FlowMAC: Conditional Flow Matching for Audio Coding at Low Bit Rates
Nicola Pia, Martin Strauss, Markus Multrus, Bernd Edler
TL;DR
FlowMAC tackles the challenge of high-quality general audio coding at low bitrates by leveraging conditional flow matching to train a CNF-based mel spectrogram decoder conditioned on a compact latent code. The architecture combines a learned mel encoder/quantizer/decoder with a CNF mel decoder that is integrated via an ODE solver, enabling scalable, memory-efficient training and CPU-friendly inference.

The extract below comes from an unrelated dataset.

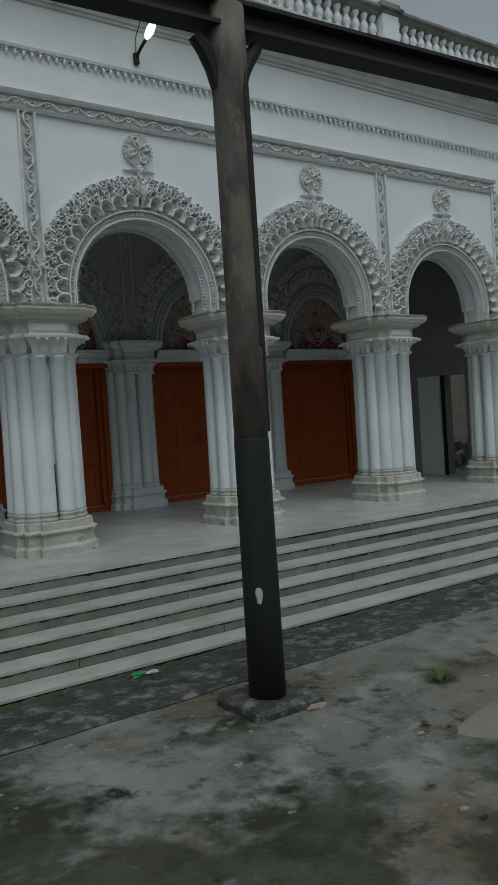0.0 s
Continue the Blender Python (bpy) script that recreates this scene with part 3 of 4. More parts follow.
# ---------------------------------------------------------------- cornice and parapet
bm = bmesh.new()
run_x(bm, [(BACK, 6.28), (FRONT, 6.28), (FRONT - 0.03, 6.29), (FRONT - 0.03, 6.32), (FRONT - 0.06, 6.33), (FRONT - 0.06, 6.37), (FRONT - 0.10, 6.385),
           (FRONT - 0.12, 6.43), (FRONT - 0.18, 6.47), (FRONT - 0.20, 6.53), (FRONT - 0.20, 6.66), (FRONT - 0.44, 6.68), (FRONT - 0.46, 6.70),
           (FRONT - 0.46, 6.78), (FRONT - 0.50, 6.80), (FRONT - 0.50, 6.84), (BACK, 6.86)], px(FIRST) - 0.4, 16)
cornice = tagged(part("trim_cornice", bm, CORNICE), "grey weathered moulded cornice with discs and scroll brackets", "trim", kind="structure")
disc = brk = None
dbm = bmesh.new()
lathe(dbm, [(0.10, 0), (0.10, 0.035), (0.085, 0.06), (0.03, 0.062)], seg=18)
bbm = bmesh.new()
for q in range(5):
    pts = [(-0.12 + q * 0.05 + 0.012 * math.sin(t * 0.9), -0.065 + t * 0.026) for t in range(6)]
    rib(bbm, pts, [0.012, 0.016, 0.018, 0.017, 0.014, 0.008], 0, -0.06)
x = px(FIRST) - 0.2
while x < 15.7:
    m = Matrix.Translation((x, FRONT - 0.19, 6.595)) @ Matrix.Rotation(math.pi / 2, 4, "X")
    m2 = Matrix.Translation((x + 0.24, FRONT - 0.20, 6.595))
    if disc is None:
        disc = part("disc", dbm, CORNICE, cornice)
        disc.matrix_basis = m
        brk = part("scroll_bracket", bbm, CORNICE, cornice)
        brk.matrix_basis = m2
    else:
        again("disc", disc, m, cornice)
        again("scroll_bracket", brk, m2, cornice)
    x += 0.48

BAL_Y = FRONT - 0.30
parapet = tagged(new("balustrade"), "white vase balustrade with dark stained coping on roof edge", "balustrade")
parapet.location, parapet.scale = (0, 0, 6.84 * 0.22), (1, 1, 0.78)
bm = bmesh.new()
box(bm, px(FIRST) - 0.4, 16, BAL_Y - 0.09, BAL_Y + 0.3, 6.85, 6.93, 0.01)
part("base_rail", bm, CORNICE, parapet)
bm = bmesh.new()
box(bm, px(FIRST) - 0.4, 16, BAL_Y + 0.06, BAL_Y + 0.3, 6.93, 7.36)
part("back_panel", bm, LIMEWASH, parapet)
bm = bmesh.new()
run_x(bm, [(BAL_Y + 0.3, 7.36), (BAL_Y - 0.07, 7.36), (BAL_Y - 0.10, 7.40), (BAL_Y - 0.10, 7.44), (BAL_Y - 0.15, 7.47), (BAL_Y - 0.15, 7.52), (BAL_Y + 0.3, 7.56)], px(FIRST) - 0.4, 16)
part("coping", bm, COPING, parapet, "black stained coping")
vbm = bmesh.new()
lathe(vbm, [(0.055, 6.93), (0.055, 6.965), (0.03, 6.98), (0.045, 7.03), (0.068, 7.09), (0.06, 7.15), (0.032, 7.22), (0.03, 7.25), (0.05, 7.28), (0.062, 7.33), (0.062, 7.365)], seg=10)
post = vase = None
for i in range(FIRST, 6):
    if post is None:
        pbm = bmesh.new()
        box(pbm, -0.17, 0.17, -0.14, 0.25, 6.93, 7.40, 0.01)
        post = part("post", pbm, LIMEWASH, parapet)
        cbm = bmesh.new()
        box(cbm, -0.19, 0.19, -0.16, 0.27, 7.40, 7.46, 0.01)
        box(cbm, -0.24, 0.24, -0.21, 0.3, 7.46, 7.53, 0.015)
        box(cbm, -0.20, 0.20, -0.17, 0.28, 7.53, 7.62, 0.02)
        cap = part("post_cap", cbm, COPING, parapet)
        post.location = cap.location = (px(i), BAL_Y, 0)
    else:
        again("post", post, Matrix.Translation((px(i), BAL_Y, 0)), parapet)
        again("post_cap", cap, Matrix.Translation((px(i), BAL_Y, 0)), parapet)
    for q in range(14):
        xx = px(i) + 0.17 + (BAY - 0.34) * (q + 0.5) / 14
        if vase is None:
            vase = part("baluster", vbm, LIMEWASH, parapet, smooth=True)
            vase.location = (xx, BAL_Y, 0)
        elif xx < 15.8:
            again("baluster", vase, Matrix.Translation((xx, BAL_Y, 0)), parapet)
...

Empirical results show FlowMAC achieves state-of-the-art subjective quality at 3 kbps, rivaling GAN-based and DDPM-based codecs at twice the bitrate, while offering configurable complexity through NFE and CFG settings. The approach delivers practical real-time performance with a streamlined mel-to-audio synthesis backend, though it exhibits some limitations on out-of-distribution signals.
Abstract
This paper introduces FlowMAC, a novel neural audio codec for high-quality general audio compression at low bit rates based on conditional flow matching (CFM). FlowMAC jointly learns a mel spectrogram encoder, quantizer and decoder. At inference time the decoder integrates a continuous normalizing flow via an ODE solver to generate a high-quality mel spectrogram. This is the first time that a CFM-based approach is applied to general audio coding, enabling a scalable, simple and memory efficient training. Our subjective evaluations show that FlowMAC at 3 kbps achieves similar quality as state-of-the-art GAN-based and DDPM-based neural audio codecs at double the bit rate. Moreover, FlowMAC offers a tunable inference pipeline, which permits to trade off complexity and quality. This enables real-time coding on CPU, while maintaining high perceptual quality.